• _COLLECTED MATERIAL_
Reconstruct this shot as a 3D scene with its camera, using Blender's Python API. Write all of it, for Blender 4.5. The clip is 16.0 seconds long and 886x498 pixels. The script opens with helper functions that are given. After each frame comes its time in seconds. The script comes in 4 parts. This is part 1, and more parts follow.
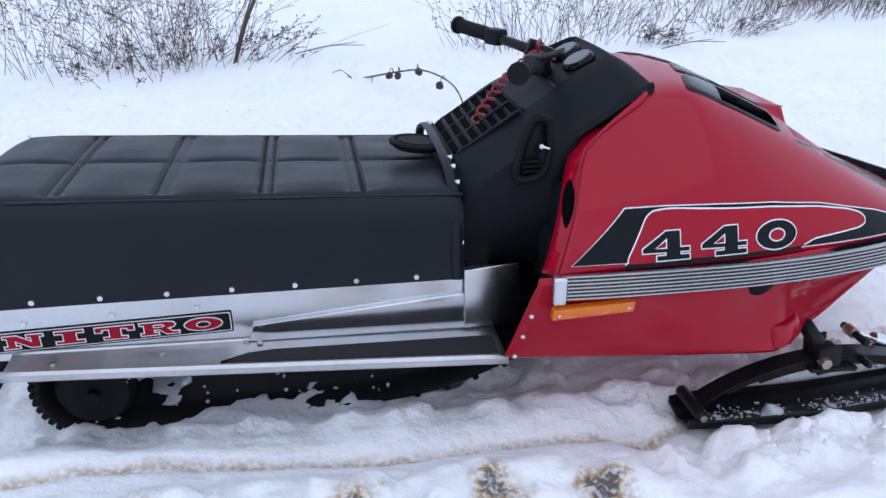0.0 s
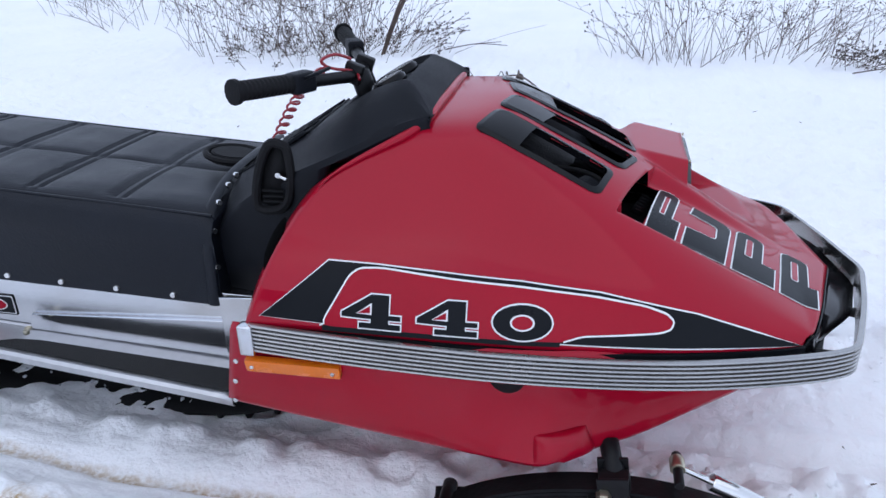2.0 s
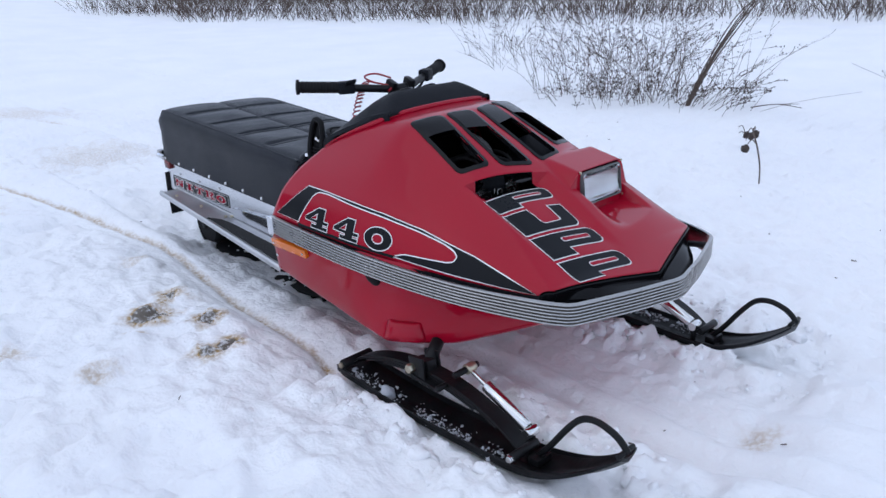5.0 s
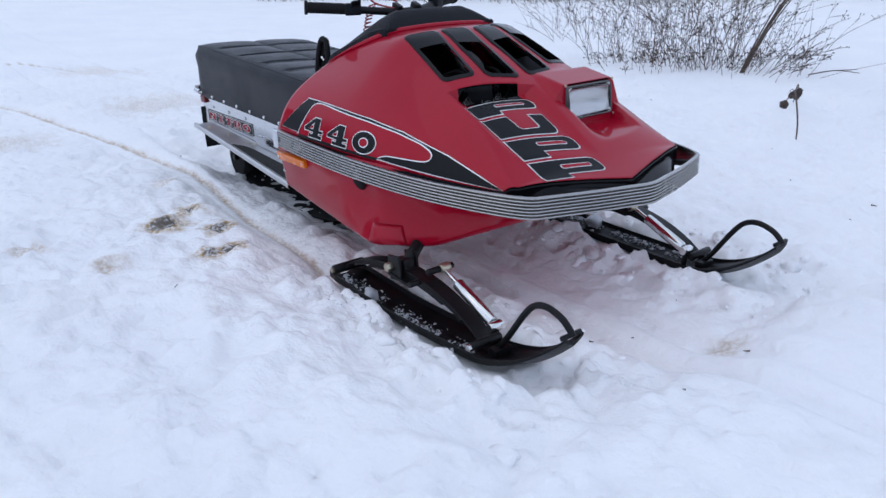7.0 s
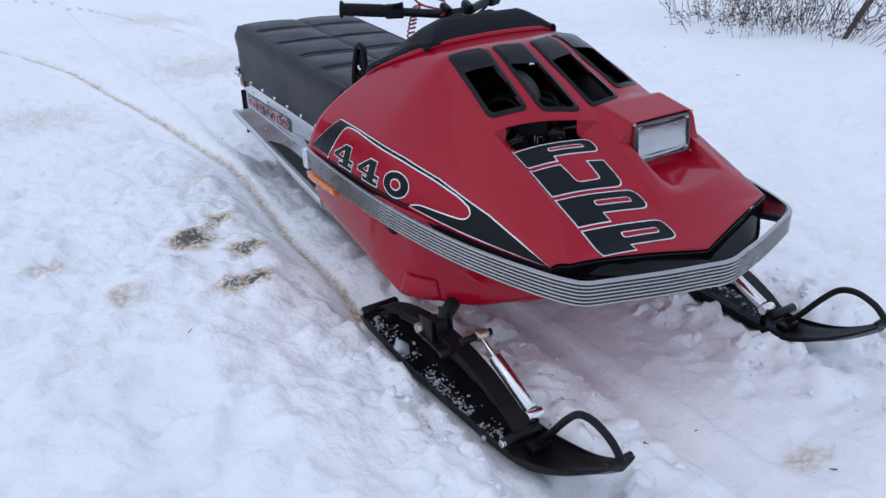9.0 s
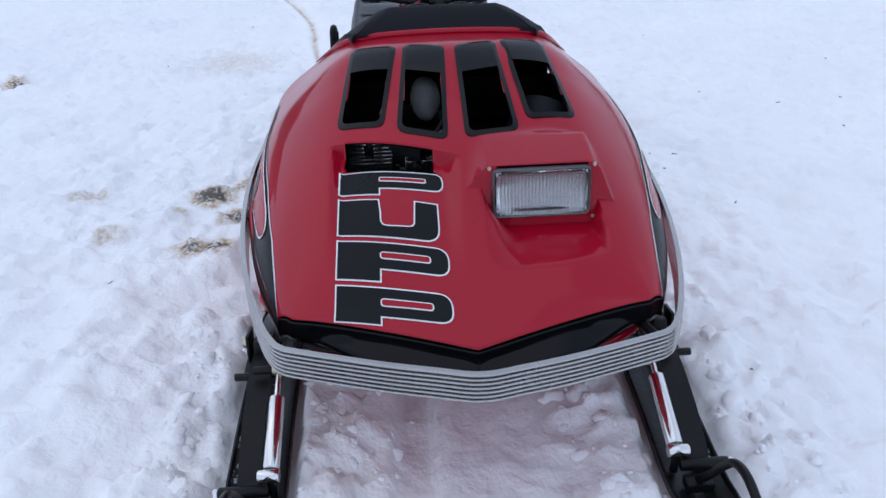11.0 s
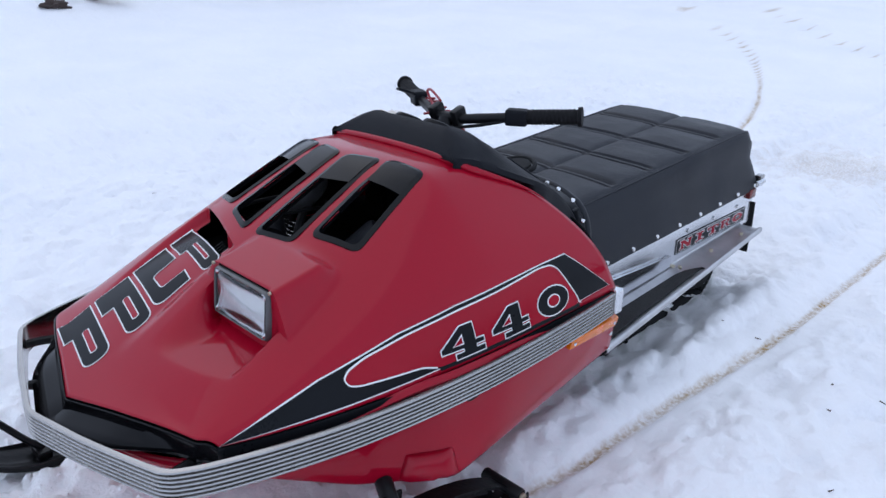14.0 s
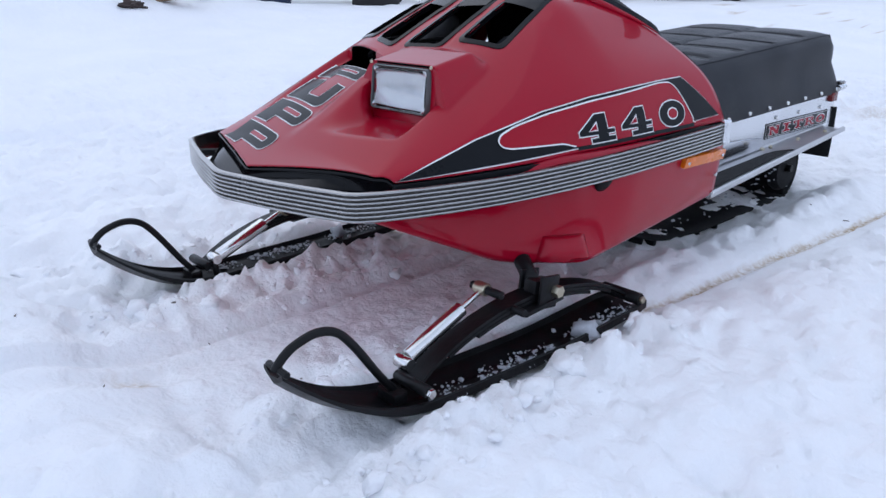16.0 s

• _WORK TO BE COMPLETED_
Give an exact copy of the material, leaving out every picture.

• _ANSWER FOR THE TASK_
Reconstruct this shot as a 3D scene with its camera, using Blender's Python API. Write all of it, for Blender 4.5. The clip is 16.0 seconds long and 886x498 pixels. The script opens with helper functions that are given. After each frame comes its time in seconds. The script comes in 4 parts. This is part 1, and more parts follow.
0.0 s
2.0 s
5.0 s
7.0 s
9.0 s
11.0 s
14.0 s
16.0 s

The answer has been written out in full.